Apocalypse Averted
Fear and disgust gave way to relief in early January, as Congress passed compromise legislation that ultimately raises taxes on just a small fraction of Americans—those with incomes in the top 0.7 percent.
Of course, the biggest concern for most investors was what would happen to taxes on dividends and long-term capital gains. The short answer is not much.
Many pundits had predicted a mass exodus out of income stocks if dividends were taxed at higher rates. I’ve long disagreed with this view, arguing many times on these pages that such an exodus is highly unlikely, regardless of what Congress does. That’s because an aging population needs to invest for income and has nowhere else to turn due to historically low interest rates. Thankfully, neither of these two views will be put to the test, since the status quo prevailed. Here’s a closer look:
Investment taxes. Most of us will continue paying a 15 percent tax on dividends and long-term capital gains. And lower-income investors in the 15 percent tax bracket won’t be taxed at all on these types of investment income.
Still, not everyone got out unscathed. Americans earning more than $400,000 annually ($450,000 for households) will see a pretty big difference.
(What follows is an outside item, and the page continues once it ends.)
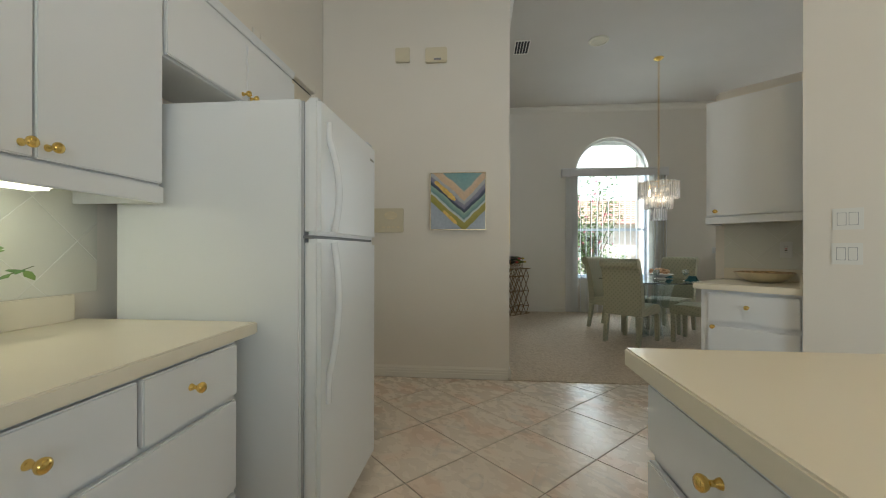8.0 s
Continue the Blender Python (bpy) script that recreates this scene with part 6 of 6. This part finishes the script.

Their rate on dividends and long-term capital gains will rise to 20 percent. In addition, an extra 3.8 percent tax on investment income will be levied on all those earning more than $200,000 annually ($250,000 for households). The 23.8 percent total investment-tax rate for those in the top brackets is a big jump. But it could have been a lot worse—39.6 percent, to match the new highest personal tax rate.
Personal tax rates. Most of us were spared an increase in personal income tax rates, since part of the bargain was to hold most such rates at 2012 levels. However, top earners will take a hit here too, as those making more than $400,000 ($450,000 for households) will see their highest income tax rate jump to 39.6 percent, from 35 percent.
Some Americans might even see a small tax decrease, thanks to expansion of the earned income and child tax credits. And the credit for college tuition expenses (up to $2,500 annually) has been extended for five years.
Payroll taxes. The one major tax increase that will affect virtually all working Americans: The payroll withholding tax for Social Security will revert back to 6.2 percent (an increase from the current 4.2 percent), as the tax cut passed back in 2010 expires. Employees making $50,000 a year, for example, will pay $1,000 more to Social Security.
The above are just some of the highlights of the new legislation. Many other issues were dealt with, including estate taxes (again, not nearly as bad as expected), the alternative minimum tax and unemployment insurance. The basic gist, though, is that most of us will see our taxes rise a bit in 2013. That’s a pain, but it’s by no means the apocalyptic scenario many had predicted.
Granted, we’re not out of the woods yet. The recent agreement merely covered revenue. Congress must circle back in March to address the debt ceiling–the US government’s borrowing limit–as well as deficit reduction. As far as spending goes, the last-minute 2012 deal was just a stopgap measure; it delayed mandatory cuts for a couple of months. So there’s probably more volatility ahead, thanks to uncertainty over looming budget cuts.